What is a Skill?

A Skill is a specialized instruction set or prompt configuration designed to handle one specific task exceptionally well. Think of it as a trained mode for Claude — you give it a name, a set of rules, and a clear purpose, and Claude executes that role every time you invoke it.

Most people build a few skills and use them one at a time. That works. But it leaves a lot of value on the table.

The problem with using skills one at a time

When your workflow requires multiple skills in sequence, the standard approach looks like this:

  1. Run Skill A. Get output. Copy it.
  2. Open Skill B. Paste the output in. Run it. Copy the result.
  3. Open Skill C. Paste again. Run it. Get your final output.

Three separate conversations. Three manual handoffs. Three chances for context to drift or get dropped. And if you do this ten times a week, that overhead adds up fast.

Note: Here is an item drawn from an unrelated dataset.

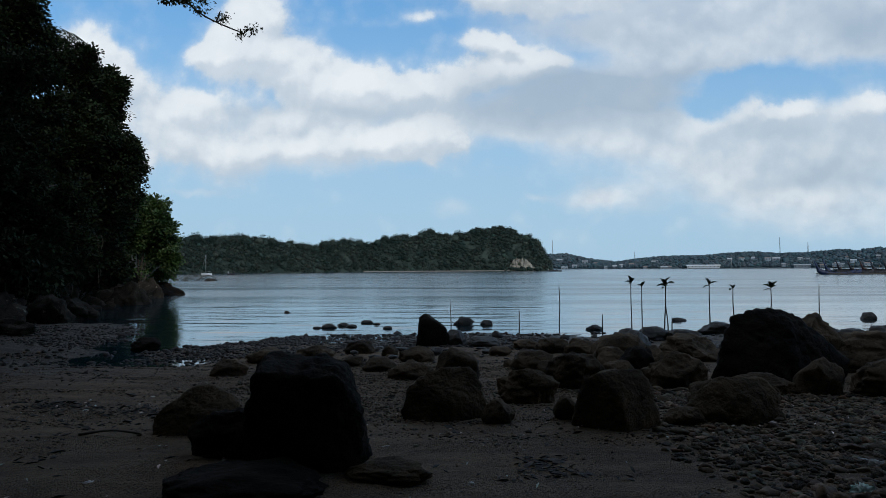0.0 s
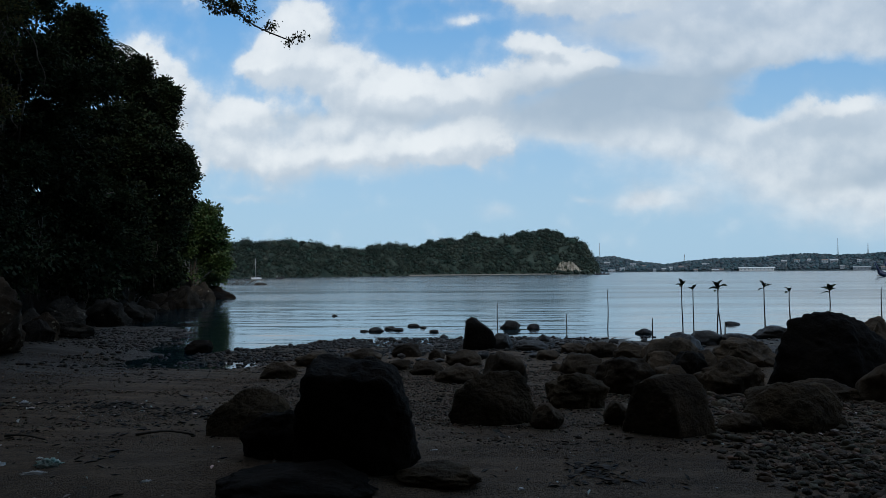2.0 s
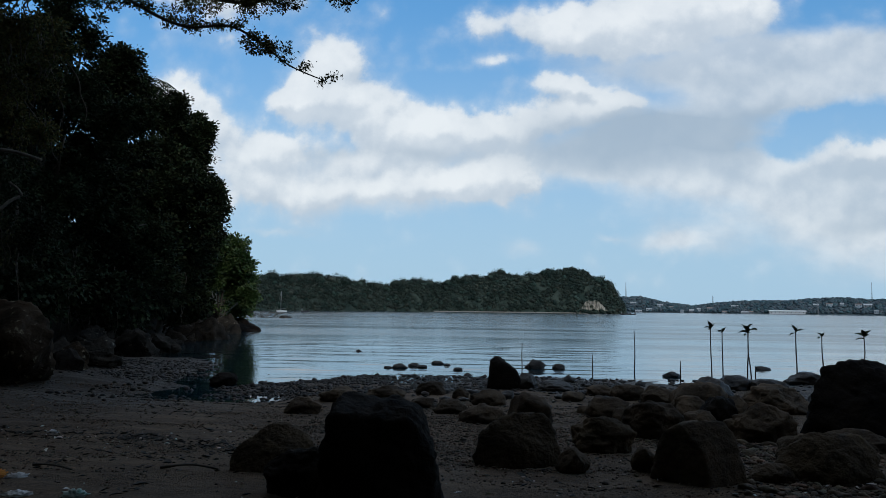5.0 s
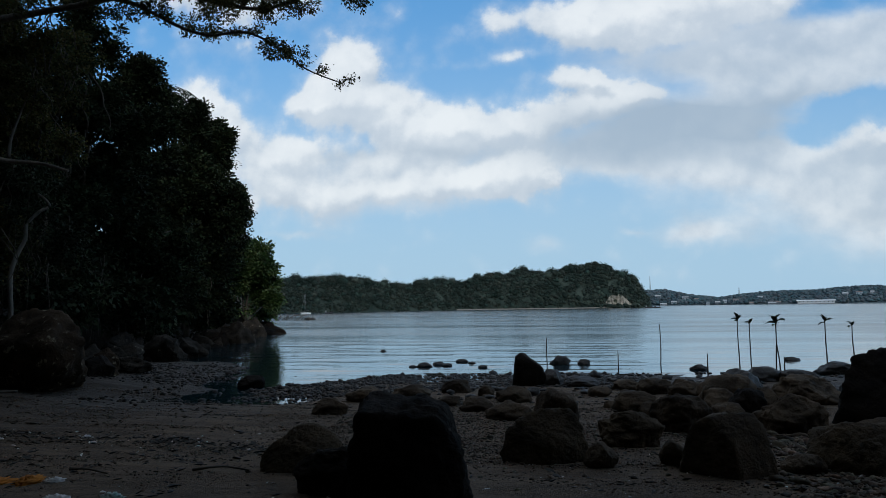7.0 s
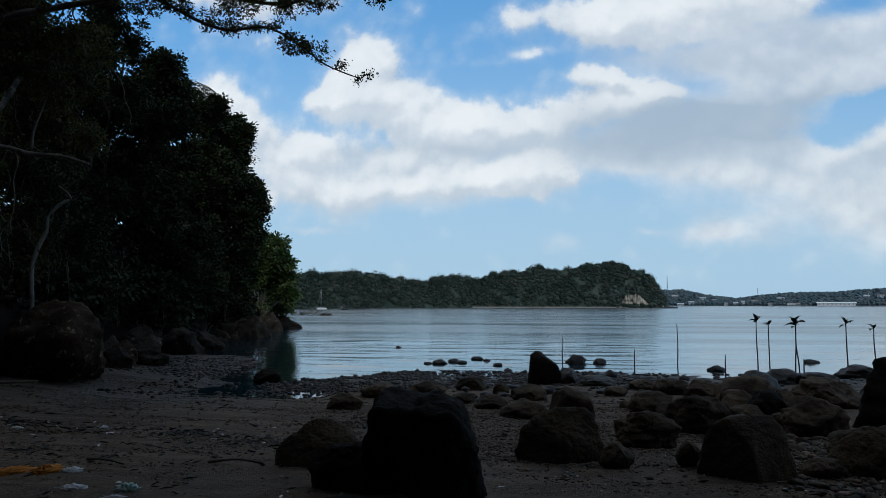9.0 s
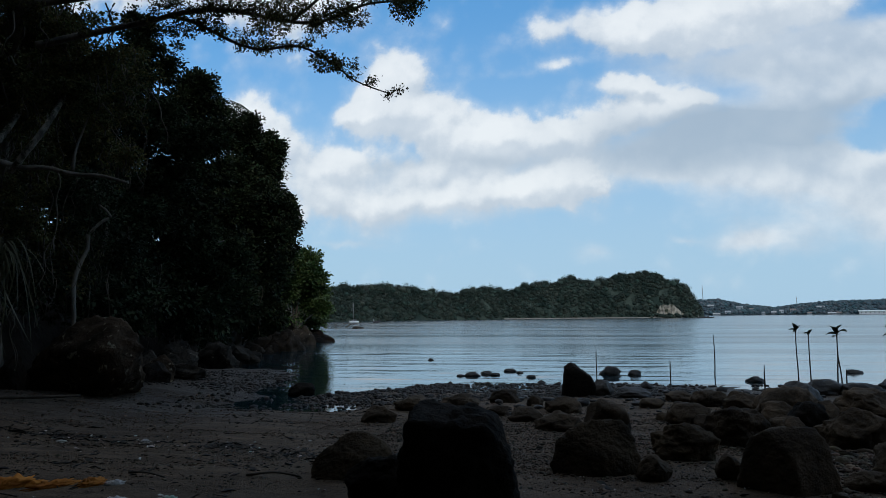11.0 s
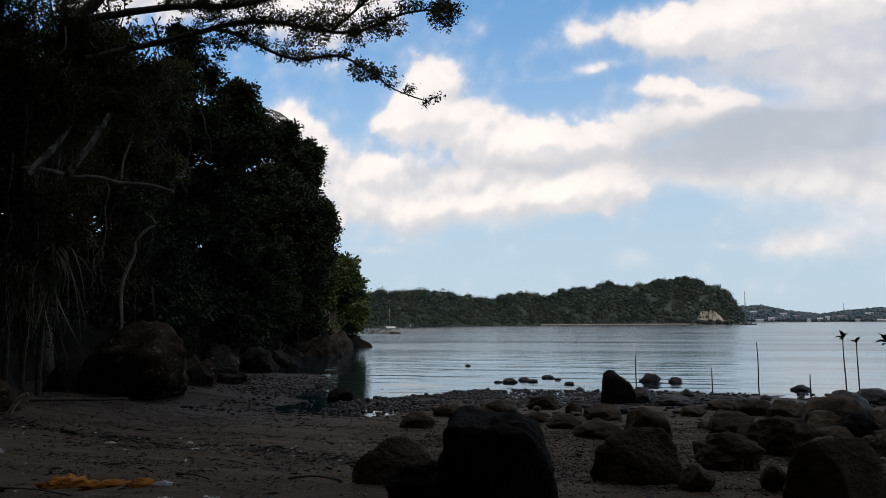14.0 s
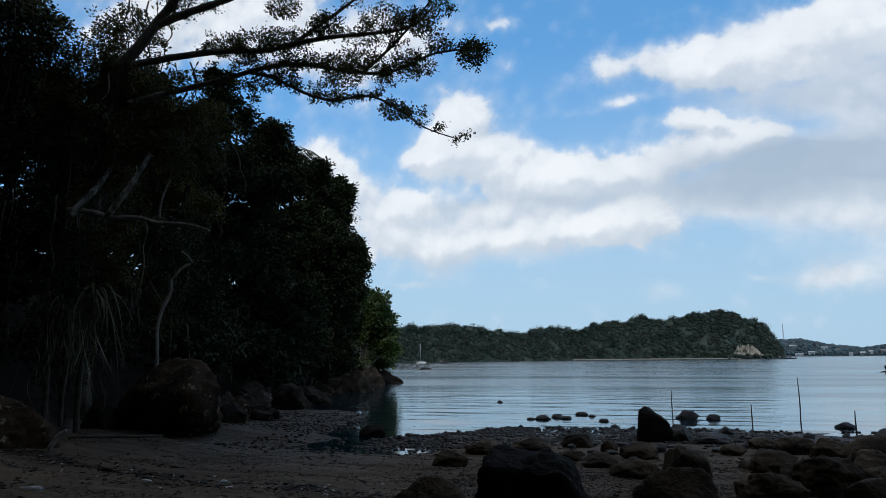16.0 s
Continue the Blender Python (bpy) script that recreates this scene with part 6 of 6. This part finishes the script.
for k in range(30):
    y = 15.5 + 22 * (k / 29) ** 1.1 + rr.uniform(-0.5, 0.5)
    x = bank(y) + rr.uniform(0.2, 2.4)
    w = rr.uniform(0.35, 1.0)
    boulder(x, y, max(ground_at(x, y), hill_height(x, y), -0.3) - 0.04, w, w * rr.uniform(0.35, 0.8), 260 + k, "bankdark", square=4.0, rough=0.24, sub=3 if w < 0.6 else 4, turn=rr.uniform(0, 90), blocky=0.4)
for k in range(9):
    x, y = -12.6 + rr.uniform(-0.9, 0.9), 9.5 + k * 0.85
    boulder(x, y, max(ground_at(x, y), hill_height(x, y)) - 0.05, rr.uniform(0.7, 1.3), rr.uniform(0.5, 0.9), 240 + k, "bank", turn=rr.uniform(0, 90), blocky=0.25)

# ---- driftwood and litter ----


def crumple(w, d, h, seed, folds=3.0, sub=4):
    v, f = BALLS[sub]
    k = np.array([abs(noise.fractal((p[0] * folds + seed, p[1] * folds, p[2] * folds), 0.7, 2.1, 5)) for p in v])
    v = v * (0.65 + 0.75 * k[:, None]) * (w / 2, d / 2, h * 0.6)
    v[:, 2] = np.maximum(v[:, 2], -h * 0.12) + h * 0.12
    return v, f


def litter(name, x, y, w, d, h, seed, material, label, category, turn=0, folds=3.0):
    return thing(name, *crumple(w, d, h, seed, folds), material, (x, y, sand_height(x, y) - 0.01), label, category, "beach litter", turn=turn)


cloth = empty("cloth", -5.17, 5.95, sand_height(-5.17, 5.95) - 0.01, "crumpled faded orange cloth lying on the sand", "cloth", turn=22)
for dx, dy, w, d, h, s in ((-0.32, 0.02, 0.50, 0.26, 0.15, 3), (0.05, -0.03, 0.48, 0.16, 0.09, 4), (0.40, -0.02, 0.34, 0.17, 0.10, 5)):
    part("fold", *crumple(w, d, h, s, 2.4), ORANGE, cloth, at=(dx, dy, 0), rot=(0, 0, s * 11))
litter("plastic_bag", -4.16, 5.59, 0.24, 0.13, 0.07, 11, PLASTIC, "crumpled white plastic bag on the sand", "plastic bag", 10)
litter("plastic_bag", -3.66, 5.60, 0.22, 0.15, 0.10, 12, PLASTIC_GREEN, "crumpled green and white plastic bag on the sand", "plastic bag", -8)
litter("plastic_bag", -3.63, 5.37, 0.26, 0.10, 0.04, 13, PLASTIC, "flattened white plastic bag on the sand", "plastic bag", 4)
litter("plastic_bag", 2.90, 4.85, 0.22, 0.15, 0.10, 14, PLASTIC_GREEN, "crumpled pale green plastic bag among pebbles", "plastic bag", 20)
litter("plastic_bag", 3.41, 5.58, 0.26, 0.13, 0.07, 15, PLASTIC, "dirty white plastic bag among pebbles", "plastic bag", -30)
litter("plastic_bag", -4.6, 6.15, 0.20, 0.12, 0.08, 16, PLASTIC, "torn clear plastic film beside the orange cloth", "plastic bag", 40)
litter("plastic_bag", -6.98, 8.27, 0.20, 0.09, 0.05, 17, PLASTIC, "small white plastic scrap on the wrack line", "plastic scrap")
litter("plastic_bag", -5.93, 8.57, 0.14, 0.09, 0.07, 18, PLASTIC, "small white plastic scrap on the wrack line", "plastic scrap")
litter("plastic_bag", -7.80, 7.13, 0.36, 0.08, 0.07, 19, PLASTIC, "white plastic strip lying on the sand", "plastic scrap", 15)
litter("plastic_bag", -6.98, 6.35, 0.28, 0.12, 0.09, 20, PLASTIC, "white plastic strip lying on the sand", "plastic scrap", 5)
litter("plastic_bag", -0.52, 6.22, 0.11, 0.03, 0.02, 21, PLASTIC, "small white plastic scrap on the sand", "plastic scrap", 25)
litter("plastic_bag", -2.60, 5.13, 0.10, 0.06, 0.03, 22, PLASTIC, "small white plastic scrap on the sand", "plastic scrap", 60)
litter("plastic_bag", 0.20, 5.10, 0.05, 0.08, 0.03, 23, PLASTIC, "small white plastic scrap on the sand", "plastic scrap", 10)


def stick(name, x, y, points, r0, r1, material, label, category="driftwood", seed=1):
    pts = smooth_path(points, 5)
    return thing(name, *tube(pts, np.linspace(r0, r1, len(pts)), 8, 0.18, seed), material, (x, y, sand_height(x, y)), label, category, "driftwood on the beach")


stick("driftwood", -9.75, 9.45, [(-0.15, -0.05, 0.02), (0.0, 0, 0.28), (0.12, 0.05, 0.36)], 0.05, 0.03, DRIFTWOOD, "bleached driftwood stump leaning on a boulder")
stick("driftwood", -10.2, 10.9, [(-1.0, -0.6, 0.05), (-0.3, -0.2, 0.08), (0.5, 0.25, 0.06), (0.9, 0.6, 0.05)], 0.03, 0.02, STICK, "weathered log lying at the foot of the bank")
stick("driftwood", -4.53, 6.54, [(-0.22, 0.05, 0.03), (0, 0, 0.05), (0.25, -0.04, 0.02)], 0.012, 0.007, STICK, "short dark driftwood stick on the sand")
stick("driftwood", -5.5, 5.5, [(-0.5, 0.05, 0.02), (0, 0, 0.04), (0.45, -0.05, 0.02)], 0.009, 0.006, STICK, "thin dark driftwood stick on the sand")
stick("driftwood", -3.2, 6.7, [(-0.3, 0.02, 0.02), (0, 0.05, 0.05), (0.3, 0, 0.03)], 0.014, 0.008, STICK, "short dark driftwood stick on the sand")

What skill orchestration is

Skill orchestration means building one master skill — called the Orchestrator — whose only job is to coordinate the others. It knows which skills to call, in what order, and what to pass between them. You trigger the whole chain with a single command.

The one-line version

Instead of running three skills manually, you run one skill that runs all three for you and hands you a single finished output.

The three components

  • The Orchestrator. A master skill that governs the workflow logic — execution order, routing, and what gets passed where.
  • Pass-through inputs and outputs. The output of each skill becomes the input for the next. The Orchestrator handles the handoff so you don't have to.
  • Single-prompt execution. One command triggers the entire pipeline from start to finish.

A real example: building a Product Requirement Document

Here is what the old manual version looked like for creating a PRD from meeting notes:

[Meeting Notes] → (Manual Prompt 1) → [Requirements] → (Manual Prompt 2) → [Process Flows] → (Manual Prompt 3) → [Final Solution Design]

Three separate prompts. Three copy-paste operations. Every handoff is a chance to lose context or introduce inconsistency.

With an Orchestrator skill, the same workflow becomes:

  1. You type: "Create a PRD" and paste your meeting notes.
  2. The Orchestrator routes the notes to the Requirements skill and captures the output.
  3. It passes those requirements directly into the Process Flow skill.
  4. It synthesizes both outputs into the Solution Design skill and compiles a single finished document.

Same three skills. Same quality output. Zero manual handoffs.

Why this matters beyond saving time

  • Context doesn't drift. When everything runs through one orchestrated session, the overarching goals stay intact. You don't lose nuance in the handoff between chat windows.
  • Anyone on the team can run it. You build the workflow once. After that, anyone can execute it with a single command — no prompt engineering skills required.
  • It's auditable. One conversation, one output. You can see exactly what happened at every stage.

How to build your first Orchestrator

  • Start with a workflow you already run manually. Pick something you do repeatedly that involves at least two separate prompts or skills.
  • Map the inputs and outputs. For each step, write down what goes in and what comes out. That's your pass-through spec.
  • Write the Orchestrator skill. Its instructions should name each sub-skill, define the order, and specify exactly what output from step N becomes the input for step N+1.
  • Test with a real example. Run the full chain and compare it to your manual version. Adjust where context gets lost.

The advanced take

Once you're comfortable with linear orchestration (A → B → C), the next level is conditional branching: the Orchestrator evaluates the output of Skill A and decides whether to route to Skill B or Skill D based on what it finds. This is how you build AI workflows that actually adapt to your content rather than blindly processing everything the same way.

For most small business use cases, a simple three-step linear orchestrator will cover 80% of your high-value workflows. Start there.